On the subject of preparing cut stems for cloning - it sure looks to me like scraping the stem is the wrong thing to do. Im seeing far more fine root hairs showing up in places where I did NOT scrape the stem. In places where I scraped it hard, there are zero root hairs. There are some in places where I lightly scraped it, but far far more where I didnt scrape at all.

So, no more stem scraping for me.

1 Like

Well crap. A second solenoid has failed OPEN!! :frowning2:

After looking for reasons why, I noticed the solenoid is only rated to 0.8MPA or 116 PSI max. I have been running it at just over 120. To make things worse, when I have the pressure reducer set to over 120 PSI, it allows excess pressure to bleed through from the accumulator tank, so the valves have actually been seeing 145 PSI between pulses.

So, Ive replaced the bad one with the spare and turned down the reducer to 110 PSI. The bleed through pressure is about 115 now.

Im going to have to keep my fingers crossed, and keep a spare or to around at all times, because I cant find any plastic solenoids with a higher pressure rating.

Im going to have to search for better nozzles that will atomize properly at lower pressures too.

I may try adding some higher pressure anti-drip valves to these if I cant find any better ones.

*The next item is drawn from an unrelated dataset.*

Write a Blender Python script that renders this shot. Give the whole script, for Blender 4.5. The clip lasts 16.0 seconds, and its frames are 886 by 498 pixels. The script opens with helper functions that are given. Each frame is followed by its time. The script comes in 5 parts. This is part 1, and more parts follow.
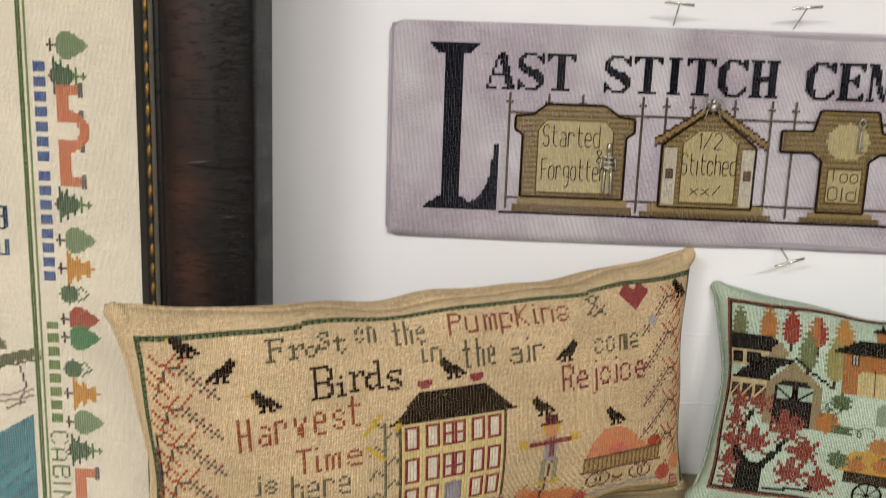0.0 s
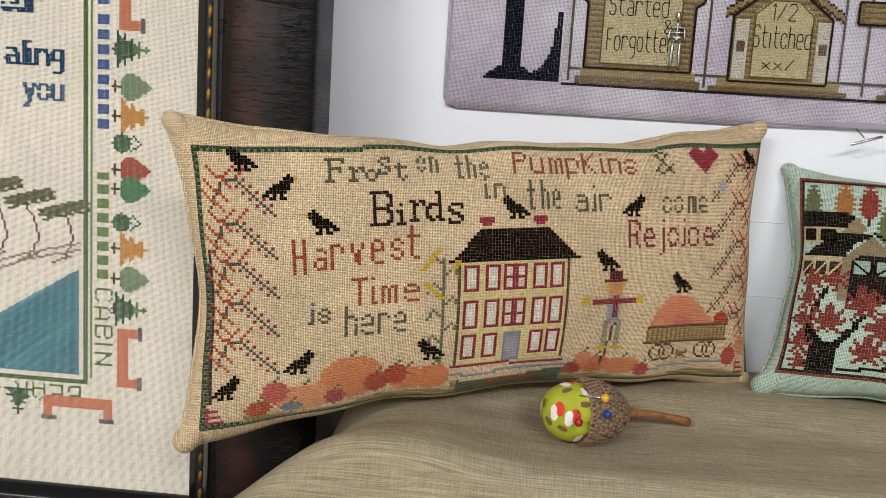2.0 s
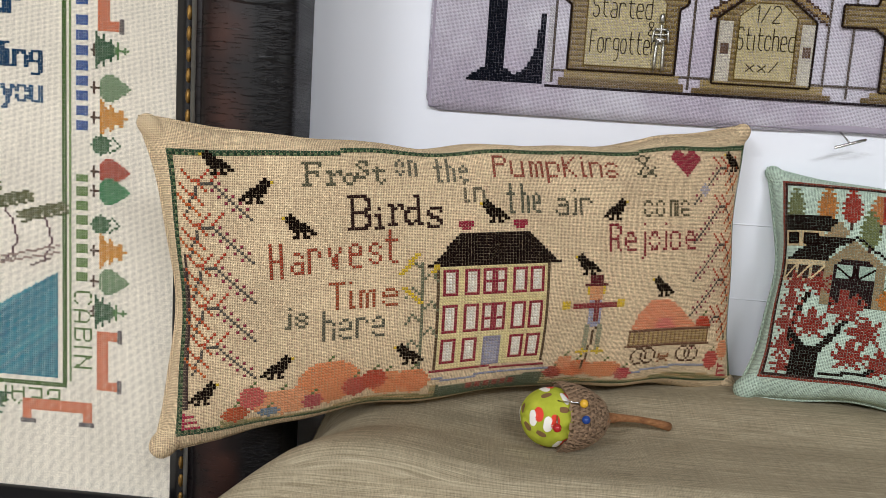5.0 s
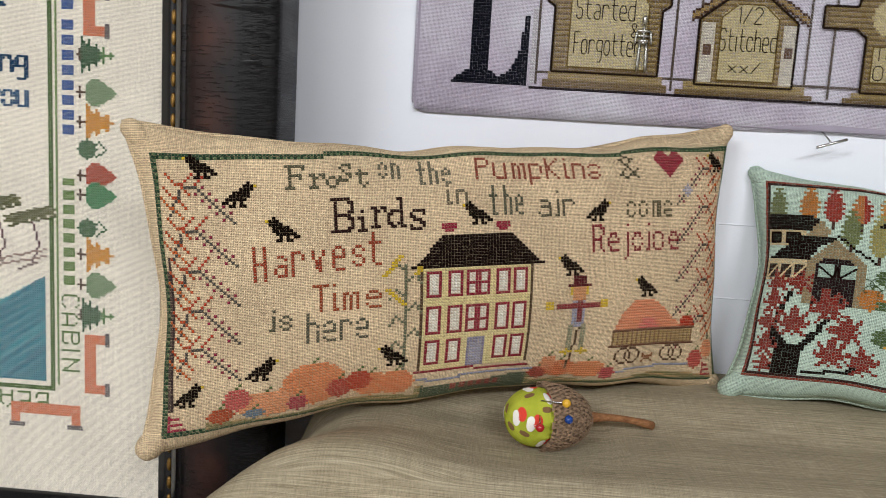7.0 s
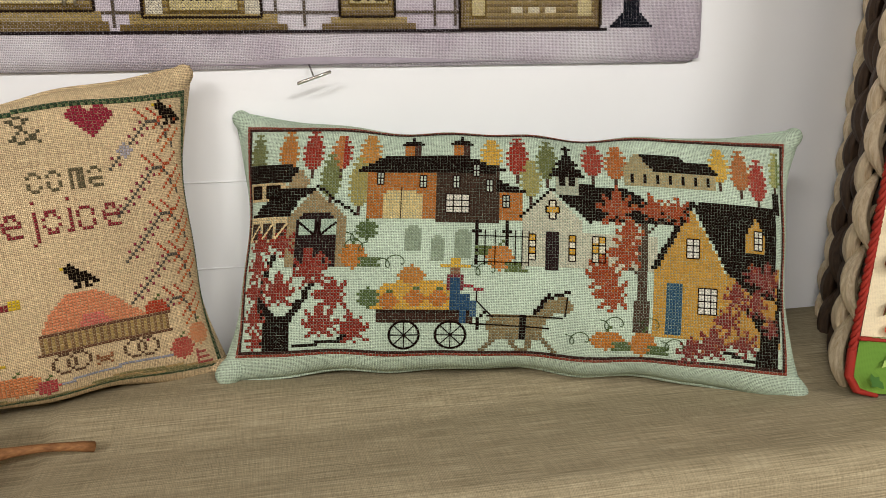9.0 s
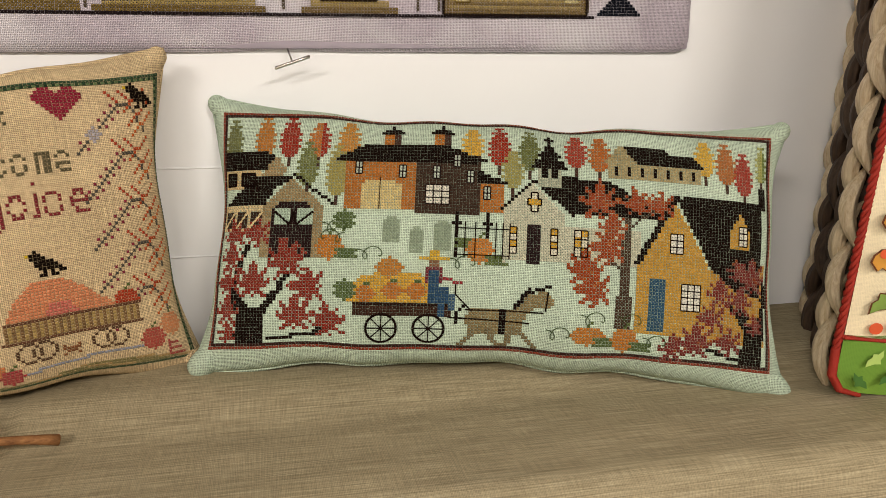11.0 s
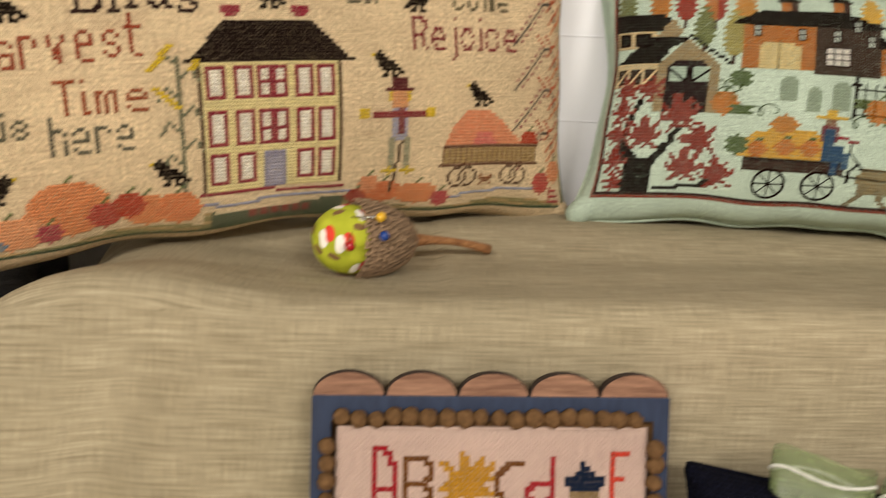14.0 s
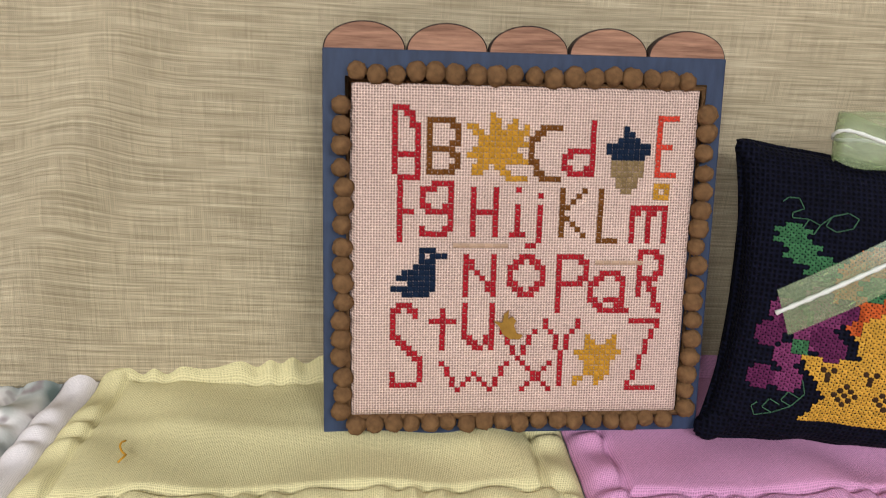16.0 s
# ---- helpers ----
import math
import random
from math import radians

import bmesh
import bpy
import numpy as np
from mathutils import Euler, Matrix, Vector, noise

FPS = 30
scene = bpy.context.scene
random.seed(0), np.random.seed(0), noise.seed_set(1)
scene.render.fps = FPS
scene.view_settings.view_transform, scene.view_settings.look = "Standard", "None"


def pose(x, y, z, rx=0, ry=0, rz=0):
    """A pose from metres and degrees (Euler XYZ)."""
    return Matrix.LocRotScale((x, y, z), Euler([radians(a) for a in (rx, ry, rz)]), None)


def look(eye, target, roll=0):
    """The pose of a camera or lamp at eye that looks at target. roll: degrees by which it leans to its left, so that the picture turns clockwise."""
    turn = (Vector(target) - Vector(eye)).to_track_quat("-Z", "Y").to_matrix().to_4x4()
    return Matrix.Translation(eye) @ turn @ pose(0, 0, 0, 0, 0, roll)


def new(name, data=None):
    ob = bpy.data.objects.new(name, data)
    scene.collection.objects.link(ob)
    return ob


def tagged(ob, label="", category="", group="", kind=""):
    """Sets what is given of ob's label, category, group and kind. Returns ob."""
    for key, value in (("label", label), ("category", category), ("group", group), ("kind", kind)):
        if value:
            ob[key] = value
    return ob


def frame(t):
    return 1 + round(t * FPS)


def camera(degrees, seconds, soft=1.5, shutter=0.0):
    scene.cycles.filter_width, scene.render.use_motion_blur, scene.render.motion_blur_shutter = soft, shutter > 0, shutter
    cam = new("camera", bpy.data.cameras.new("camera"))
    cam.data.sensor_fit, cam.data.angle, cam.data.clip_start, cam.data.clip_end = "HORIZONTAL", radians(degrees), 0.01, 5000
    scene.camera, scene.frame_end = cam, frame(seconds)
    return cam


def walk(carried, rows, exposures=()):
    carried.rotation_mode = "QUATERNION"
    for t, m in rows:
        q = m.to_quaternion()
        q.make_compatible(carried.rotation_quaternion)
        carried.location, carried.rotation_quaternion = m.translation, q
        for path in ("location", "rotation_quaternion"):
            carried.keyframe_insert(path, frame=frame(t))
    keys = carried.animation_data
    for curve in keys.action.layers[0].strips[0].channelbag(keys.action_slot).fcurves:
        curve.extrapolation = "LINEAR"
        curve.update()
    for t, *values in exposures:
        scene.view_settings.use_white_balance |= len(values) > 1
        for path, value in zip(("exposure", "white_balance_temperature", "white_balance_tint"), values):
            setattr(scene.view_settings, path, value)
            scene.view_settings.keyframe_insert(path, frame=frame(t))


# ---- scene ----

Im hoping that if there is less pressure differential across the solenoid that they may last longer. Right now, the anti-drip valves in these nozzles open at 20 PSI. That meant that when the valves closed, it left 20 PSI on the nozzle side of the solenoid. So, 140 - 20 = 120 PSI differential across the solenoid. If I can find some that open at 50 or 80 PSI, the differential pressure will go down accordingly. That should be easier on the valves.